Until the financial crisis, economists were convinced they knew how to end recessions. They had so much confidence in the power of monetary policy they thought they could cure any economic slowdown merely by cutting rates. The past eight years of low rates but little growth have shaken that certainty.
 The government has two tools with which to influence the economy: monetary policy, the control of interest rates, and fiscal policy, government tax and spending. For most of the past thirty years monetary policy was thought so powerful that fiscal was almost unnecessary. But now monetary policy has reached its limit. The Bank of England knows it. The Federal Reserve knows it. So do most reputable economists. Monetary policy is maxed out. It is time to try something else.

10 comments:

Ralph Musgrave said...

The recent recession was sparked off by excessive and irresponsible borrowing. So what did the authorities do? They cut interest rates so as to encourage more borrowing!

Not even Laurel and Hardy could have thought of that one.

Ryan Harris said...

More Orthodox teachings from the IMF's own Christine Lagarde at the G20 to fill your boots:

"If there is no international trade, if there is no cross-border investment, if services, capital, people and goods do not cross borders, then it’s less activity for you, it’s less jobs in whichever country you are headquartered"

Ryan Harris said...

If
Trade=0 AND
IntlInvestment=0 AND
Services+Capital+People+Goods <> move across borders
THEN GDP LOWER and Unemployment HIGHER.

This is more of that Economic ideology stuff like Austrian Gold Standard thinking.
In the United States GDP, Trade subtracts 36 billion per month from GDP. Foreign Direct Investment add 12 Billion per month, so gdp is higher if trade is lower and employment likely higher. In real terms the rich who can afford to buy lots of cheap imports and sell cheap imports are much better off when trade is higher. If they want to do trade, lets make a deal! You're going to have to share the booty with the rest of us. Because you repeat over and over that the country is better off, and that it creates more jobs, it doesn't make it so. Cut the taxes and increase the transfer payments to the lower and middle class and we'll give you rich guys more trade. That is how politics should work. These economists try to subvert democracy.

Matt Franko said...

Ryan she's a stochastic, less of those things reduce the cycles so there is less opportunities for the good outcomes to happen...

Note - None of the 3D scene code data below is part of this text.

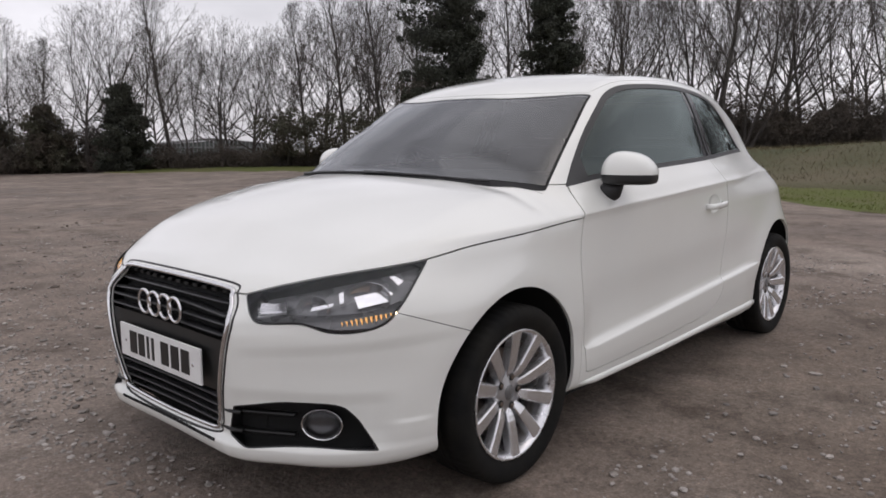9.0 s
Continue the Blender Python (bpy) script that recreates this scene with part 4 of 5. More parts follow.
grass_line = ring(VERGE, 4)
gp_ = scatter(90000, (9, -7, 26, 24), lambda p: outside(grass_line, p) < -0.05, 11, 0.03)
tagged(blades("grass_blades", gp_, 0.055, 0.007, BLADE, 12, 0.5), "short green grass blades on the verge", "grass", kind="stuff")
BANK = [(27, 40), (24.5, 30), (20.5, 21), (18.6, 14.5), (16.6, 8.5), (15.6, 5.5), (13.4, 2.8), (14.2, -1.5), (15.4, -4.6), (15.0, -6.8), (15.3, -8.4), (15.2, -10), (15.8, -14), (17, -26), (34, -28), (41, -10), (41, 16), (38, 30), (33, 40)]
bank = ring(BANK, 4)
bank_sheet, _ = sheet("bank", BANK, 0.09, mat("rough_bank", (0.120, 0.098, 0.058), 0.95, 0, (0.052, 0.058, 0.018), 0.22, 14, 0.3, 0.8, 0.04), 0.6, 0.25, 6)
tagged(bank_sheet, "rough bank of dead grass and brambles", "bank", kind="structure")
sp_ = scatter(90000, (14, -28, 41, 40), lambda p: outside(bank, p) < 0, 13, 0.02)
tagged(blades("dry_grass", sp_, 0.17, 0.008, STRAW, 14, 0.8), "tall dead straw-coloured grass on the bank", "grass", kind="stuff")

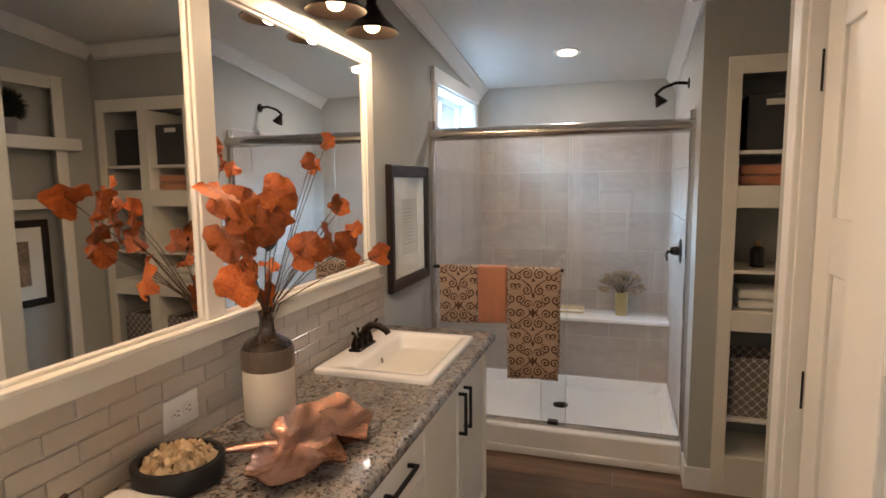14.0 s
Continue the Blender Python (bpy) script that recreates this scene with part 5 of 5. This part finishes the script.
# copper leaf dish: a wavy flower-leaf with veins and a stem
COPPER = mat("polished_copper", (0.43, 0.235, 0.165), 0.26, 1.0, vary=0.12, scale=8, bump=0.06, bump_scale=40)
dish = thing("copper_dish", "copper leaf-shaped dish with wavy lobed rim on the worktop", "decorative dish", pose(1.235, -0.310, 0.9005))
RIM = ((-180, 0.200), (-165, 0.222), (-150, 0.185), (-128, 0.175), (-108, 0.165), (-84, 0.105), (-60, 0.170), (-36, 0.215), (-10, 0.265), (8, 0.295), (24, 0.250), (50, 0.150), (80, 0.090), (130, 0.080), (158, 0.130), (180, 0.200))


def rim_at(a):
    deg = (math.degrees(a) + 180) % 360 - 180
    for (a0, r0), (a1, r1) in zip(RIM, RIM[1:]):
        if a0 <= deg <= a1:
            t_ = (deg - a0) / (a1 - a0)
            t_ = t_ * t_ * (3 - 2 * t_)
            return r0 + (r1 - r0) * t_
    return 0.15


bm = bm_new()
n, m_ = 180, 18
for side in (0, 1):
    ctr = bm.verts.new((0, 0, 0.020 + side * 0.003))
    prev = None
    for i in range(1, m_ + 1):
        q = i / m_
        ring_ = []
        for k in range(n):
            a = 2 * math.pi * k / n
            lob = rim_at(a) * (1 + 0.03 * math.sin(11 * a + 1) * q)
            z = 0.020 - 0.012 * math.sin(math.pi * q) + 0.013 * q * q + (0.017 if math.sin(a) < 0.2 else 0.007) * q ** 3 * math.sin(8 * a + 0.6) * abs(math.sin(a)) ** 0.5 + 0.0013 * math.sin(96 * math.atan2(lob * q * math.sin(a) - 0.20, lob * q * math.cos(a) + 0.10)) * q + side * 0.003
            ring_.append(bm.verts.new((lob * q * math.cos(a), lob * q * math.sin(a), max(side * 0.003, z))))
        for k in range(n):
            j = (k + 1) % n
            if prev is None:
                bm.faces.new((ctr, ring_[k], ring_[j]))
            else:
                bm.faces.new((prev[k], ring_[k], ring_[j], prev[j]))
        prev = ring_
part("leaf_bowl", bm, COPPER, dish, smooth=70)
part("stem", tube(bm_new(), ((-0.020, 0.045, 0.020), (-0.040, 0.085, 0.022), (-0.060, 0.120, 0.023), (-0.085, 0.150, 0.024)), 0.019, 12, 0.008), COPPER, dish, "curved copper stem", smooth=60)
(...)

She says: " less activity for you..." Less activity means less of any positive random outcomes .... Darwin at work again....

This is how these people think... It's how they have been trained to think.....

Matthew Franko said...

Ryan,

Bush 2 at the start of the GWOT: "we're going to war... go shopping..."

He thinks that the increased cycles from all the shopping will generate more "money!" in the form of taxes so they can pay for the war...

Same thinking as Legarde here...

Matthew Franko said...

"Cut the taxes and increase the transfer payments "

Deterministic statement there.... they are stochastics so they dont understand what you are saying here...

"dynamic stochastic blah blah..."

Andrew Anderson said...

ACATIS Konferenz 2016, Mr. Koo, Surviving in the Intellectually Bankrupt Monetary Policy Environment

Mr Koo apparently believes in "loanable funds" but this talk is still pretty instructive.

Ryan Harris said...
This comment has been removed by the author.
MRW said...

The world we live in today, with few raises and even less job security originated with the rate hikes of the early 1980s. (from the article)

He’s got his history wrong. The rate hikes were happening in the late 70s because of (1) Volker, the fucking idiot, thought controlling the money supply would lower inflation, and (2) the oil crisis. It was the cost-push inflation from the 10X rise in oil prices, and its effect on the cost of everything in the economy. The Fed Funds rate in March 1980 was 20%, highest in the 20th C. Reagan was NOT in office. Jimmy Carter’s 1978 deregulation of natural gas hadn’t kicked in because it took three years for the nation’s power plants to retool.

MRW said...

The value of any asset whether an apartment block or a steel mill or a T Bill or a piece of machinery is the value of the cash flows that asset will generate, from now until the end of time.

You cannot conflate a T-Bill/Note/Bond with the asset price of an apartment block, steel mill, or piece of machinery. The capital value of the latter three can fall; they can become worthless. The former cannot. It is guaranteed by the full faith and credit of the US federal government.